• Beton-, bakstenen- en keramische oppervlakken schermen elektrische velden
gedeeltelijk af. Als u in deze materialen zoekt, wordt de herkenning van
wisselstroomsignalen belemmerd.
• Wisselstroomsignalen worden gemakkelijker herkend als een verbruiker op de
gewenste geleider wordt aangesloten en wordt ingeschakeld.
• Detectiesignalen van stroomvoerende kabels worden aan beide zijden van de
eigenlijke kabel uitvergroot, zodat het bereik van de stroomvoerende kabels
vaak veel groter lijkt dan dat van de werkelijke leiding.
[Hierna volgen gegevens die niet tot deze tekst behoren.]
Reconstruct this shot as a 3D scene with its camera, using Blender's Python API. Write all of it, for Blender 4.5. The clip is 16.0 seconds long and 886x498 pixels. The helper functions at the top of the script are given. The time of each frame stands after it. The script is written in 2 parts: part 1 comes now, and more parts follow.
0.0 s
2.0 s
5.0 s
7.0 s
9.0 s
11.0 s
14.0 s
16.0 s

• Wisselstroomsignalen komen voornamelijk van stroomvoerende kabels en
kunnen ook afkomstig zijn van statische of geïnduceerde elektriciteit in de
omgeving. Als u voor een meting uw hand naast de lasermeter en leidingzoeker
op de wand legt, kunt u eventueel aanwezige statische en inductieve elektriciteit
afleiden.
• De signaalsterkte van een stroomvoerende geleider is afhankelijk van de diepte
van de kabel. Voer daarom verdere metingen in de buurt uit of gebruik ook
andere informatie om naar kabels te zoeken.
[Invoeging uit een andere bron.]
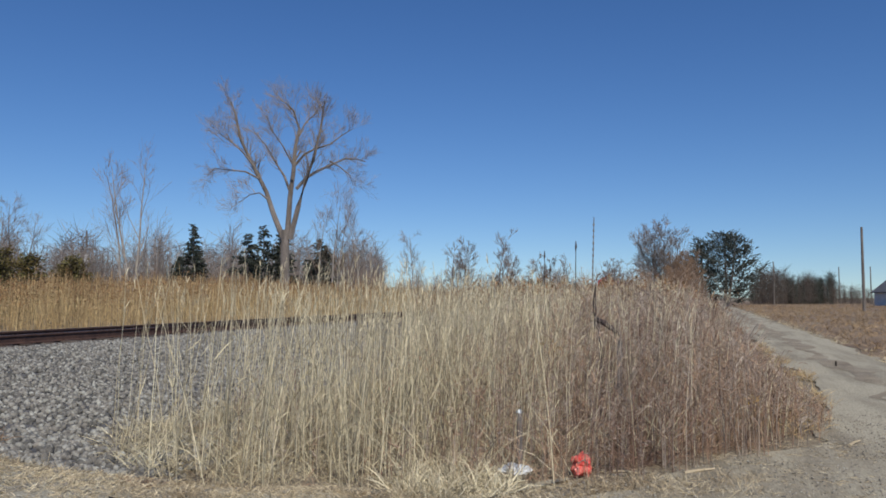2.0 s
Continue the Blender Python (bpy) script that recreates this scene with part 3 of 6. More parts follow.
def bare_tree(name, place, height, label, seed, bark, twig, stems_=1, spread=0.5, kids=9, lean=0.05, r=None, min_r=0.006):
    """Upright stems with ascending limbs that end in fine twigs."""
    L = Limbs(seed)
    r = r or height * 0.012
    for i in range(stems_):
        a = i * math.tau / stems_ + L.r.random()
        d = Vector((math.cos(a) * lean, math.sin(a) * lean, 1)).normalized()
        n, top = 6, height * L.r.uniform(0.82, 1.0)
        p, pts = Vector((0.12 * math.cos(a) * stems_, 0.12 * math.sin(a) * stems_, -0.2)), []
        for k in range(n + 1):
            pts.append(p.copy())
            d = (d + Vector((L.r.gauss(0, 0.07), L.r.gauss(0, 0.07), 0.05))).normalized()
            p = p + d * top / n
        rad = [max(r * (1 - 0.9 * k / n), min_r) for k in range(n + 1)]
        L.thick.tube(pts, rad, 6, cap=False)
        for k in range(kids):
            s = (0.22 + 0.76 * (k + L.r.random()) / kids) * n
            j = min(int(s), n - 1)
            w = L.r.uniform(0, math.tau)
            way = Vector((math.cos(w) * spread, math.sin(w) * spread, L.r.uniform(0.5, 0.95)))
            L.limb(pts[j].lerp(pts[j + 1], s - j), way, height * L.r.uniform(0.14, 0.26) * (1.15 - 0.6 * s / n), max(rad[j] * 0.5, min_r), 2, 0.22, 0.2, (4, 6), 0.5, 0.62, 0.25, min_r)
    return L.tree(name, place, label, bark, twig, 0)


def big_tree():
    """The spreading tree: a stout trunk forking low into one limb leaning west and several steep ones."""
    L = Limbs(11)
    side = Vector((math.cos(radians(28.5)), math.sin(radians(28.5)), 0))
    back = Vector((-side.y, side.x, 0))
    L.thick.tube([(0, 0, -0.3), (0, 0, 0.6), tuple(side * -0.05 + Vector((0, 0, 3.0))), tuple(side * -0.05 + Vector((0, 0, 6.3)))], [0.52, 0.42, 0.37, 0.30], 10)
    for r, b, way in ((0.23, 0.10, ((-0.18, 5.6), (-1.0, 7.6), (-1.5, 9.1), (-2.4, 10.8), (-3.5, 13.0), (-4.0, 15.1), (-4.3, 15.9))),
                      (0.09, -0.2, ((-2.3, 10.6), (-3.2, 11.7), (-4.0, 12.4), (-5.0, 13.0))),
                      (0.08, 0.1, ((-2.1, 10.1), (-3.1, 10.6), (-4.3, 10.7), (-5.4, 10.8), (-5.9, 10.3))),
                      (0.07, -0.1, ((-1.4, 8.5), (-2.0, 8.95), (-2.7, 8.8), (-3.6, 8.1))),
                      (0.22, -0.05, ((0.1, 5.8), (0.27, 8.7), (0.5, 10.6), (0.6, 12.4), (0.9, 13.8), (0.45, 15.1), (-0.2, 15.7))),
                      (0.09, 0.1, ((0.88, 13.5), (1.3, 14.4), (1.7, 14.9), (2.3, 15.5))),
                      (0.12, 0.25, ((0.3, 9.2), (-0.2, 10.5), (-0.8, 11.4), (-1.6, 12.8), (-2.6, 14.0))),
                      (0.07, -0.25, ((0.5, 10.8), (-0.3, 12.2), (-1.15, 13.3), (-1.5, 14.2))),
                      (0.22, -0.15, ((0.3, 5.6), (0.9, 8.0), (1.4, 9.8), (2.0, 11.5), (2.5, 13.7), (2.75, 15.6))),
                      (0.14, 0.2, ((0.75, 9.5), (1.5, 10.4), (2.3, 10.9), (3.3, 11.4), (4.5, 12.0), (5.4, 12.0), (6.2, 11.8))),
                      (0.11, 0.05, ((0.55, 11.1), (1.3, 12.0), (2.0, 12.4), (3.3, 12.9), (4.2, 13.6), (5.0, 14.1))),
                      (0.07, -0.2, ((3.2, 11.3), (4.0, 10.9), (4.7, 10.3), (5.0, 9.6)))):
        pts = [side * x + back * (b * (z - 4.6) + L.r.uniform(-0.15, 0.15)) + Vector((0, 0, z)) for x, z in way]
        n = len(pts)
        rad = [r * (1 - 0.78 * i / (n - 1)) for i in range(n)]
        L.thick.tube(pts, rad, 7, cap=False)
        for k in range(int(10 + 24 * r / 0.2)):
            s = L.r.uniform(0.28, 1.0) ** 0.8 * (n - 1)
            i = min(int(s), n - 2)
            d = (pts[i + 1] - pts[i]).normalized()
            a = d.orthogonal().normalized()
            a.rotate(Matrix.Rotation(L.r.uniform(0, math.tau), 3, d))
            L.limb(pts[i].lerp(pts[i + 1], s - i), d * 0.7 + a * L.r.uniform(0.4, 0.9) + Vector((0, 0, 0.2)), L.r.uniform(0.7, 1.6), max(rad[i] * 0.26, 0.011), 2, 0.32, 0.25, (4, 6), 0.55, 0.62, 0.25, 0.0044)
    tree_ = L.tree("large_bare_tree", polar(-29.2, 55), "large leafless tree with a forked grey trunk and spreading limbs", M["bark"], M["tan_twig"])
    tree_.scale = (0.93, 0.93, 0.965)
    return tree_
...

• Voorzichtig! Niet-stroomvoerende maar onder spanning staande leidingen
worden mogelijk als metalen voorwerpen herkend en dunne draden worden
eventueel helemaal niet gevonden.
4
Metalen objecten zoeken
De detectiediepte wordt weergegeven in het lcd-display (10). Deze is instelbaar
van 20 tot 38 mm. De maximale detectiediepte voor verborgen metalen bedraagt
100 mm resp. voor andere metalen als volgt:
Ferrometalen
100 mm
Non-ferrometalen (meestal koper)
80 mm
Koperleidingen (≥ mm2)
40 mm
Niet-metalen objecten (meestal hout)
20 mm/38 mm
De detectiediepte wordt bij het detectieproces op het lcd-display
weergegeven. De nauwkeurigheid van deze dieptewaarde is afhankelijk
van de vorm en het materiaal van het gemeten metaal, de ruimtelijke
positie/verdeling van het gemeten object ten opzichte van de lasermeter
en leidingzoeker en van de materiaaleigenschappen van het gevonden
object. Als het object een stalen standaard staaf met een diameter
van 18 mm of een koperen buis met een diameter van 18 mm is, is de
nauwkeurigheid van de weergegeven dieptewaarde het beste. Anders is
de dieptewaarde alleen bij benadering geldig.